Подавлением восстания руководил сам Агриппа, и оно действительно стоило римлянам немалых жертв. «Умиротворение» страны было достигнуто только после уничтожения почти всех способных носить оружие кантабров и переселении остальных из гор на равнину (Dio Cass. LIV. 11. 2–5). Вскоре после этих событий восстали альпийские племена каммуниев и венниев. Обитатели Паннонии и Норика опустошили Истрию (Histria) в непосредственной близости от Италии.
Поднялось антиримское движение в Далматии, вновь заволновалась Испания. Недавние римские союзники дентелеты и скордиски огнем и мечом прошли по Македонии. Подняли против римлян оружие бессы — одно из сильнейших фракийских племен. Переправились через Дунай и вторглись в римские пределы сарматы. Германские племена сугамбров, узипетов и тенктеров форсировали Рейн, разграбили прирейнские области и часть Галлии, разбили высланные против них римские войска и беспрепятственно вернулись на родину (Dio Cass. LIV. 20. 1–5).
Все это должно было убедительно показать главе государства неэффективность существовавшей системы обеспечения безопасности Империи. Римские военачальники в провинциях должны были в экстренных случаях действовать на свой страх и риск. Такая нескоординированность, во-первых, могла оказаться неэффективной с чисто военной точки зрения, но, кроме того, не могла не усилить их самостоятельность, что было крайне нежелательно для центральной власти. Разумеется, в годы, о которых идет речь, серьезная опасность существованию этой власти не угрожала (мятежные племена были вновь подчинены силой оружия, сарматы побеждены и отброшены за Дунай, наместники провинций вели себя безупречно лояльно), но Август всегда помнил о том, что он не вечен, и, строя свою династическую политику, не мог не задумываться как о зависимости грядущей династии от военно-политической ситуации внутри державы и на ее границах, так и об уязвимости существовавшей военной организации, которая фактически все еще находилась в стадии становления. Результатом стали крупные перемены и во внешней политике Рима, и в основном инструменте ее проведения — армии. Согласившись с Р. Саймом, который давно и настойчиво утверждал, что Августом был разработан грандиозный план завоевания континентальной Европы,[190]

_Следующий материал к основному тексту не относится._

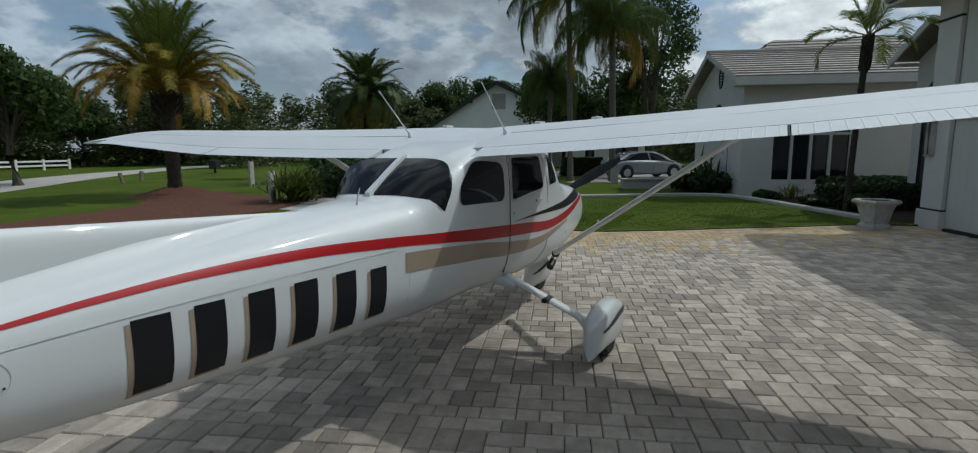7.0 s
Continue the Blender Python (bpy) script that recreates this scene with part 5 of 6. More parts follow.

мы можем определить, что этот план принял окончательную форму между 20 и 15 гг. до н. э.: первая дата — широковещательное заявление о ненужности дальнейших завоеваний, вторая — начало таких завоеваний.Первым после Испанской войны (Август взялся за дело только после полной ликвидации сопротивления кантабров — типичное для него нежелание рисковать без острой необходимости) серьезным шагом по осуществлению этого плана стало полное покорение альпийских областей в 15 г. до н. э. Ход кампании известен лишь в общих чертах, но, во всяком случае, необходимо учесть, что все предпосылки для «блицкрига» 15 года были созданы в 16 г. до н. э. П. Силием Нервой, который подавил восстание каммуниев и венниев и, разбив паннонцев, сумел использовать их для покорения их же вчерашних союзников — жителей Норика (Dio Cass. LIV. 20. 1–2). Тем самым были созданы удобные плацдармы для решительного наступления, развернутого на следующий год.
Значение боевых действий 15 г. до н. э. подчеркивалось тем, что они велись под наблюдением Августа, находившегося тогда в Галлии (Suet. Aug. 21.1; Dio Cass. LIV. 22. З), а командовать операциями были назначены его пасынки Друз и Тиберий. Не отрицая личного мужества обоих,[191]
следует все же оговориться, что римляне воевали против неизмеримо более слабого противника, поэтому исход борьбы был предрешен. Несомненно, учтен был испанский опыт и должны были быть использованы отозванные из Испании войска, тем более что они имели тяжко приобретенный опыт горной войны.[192] Вероятность такого предположения возрастает от того, что альпийская кампания была разыграна без единого сбоя — если учесть специфику театра военных действий и противника, то очевидно, что оперировавшие в Альпах римские войска уже воевали в подобных условиях.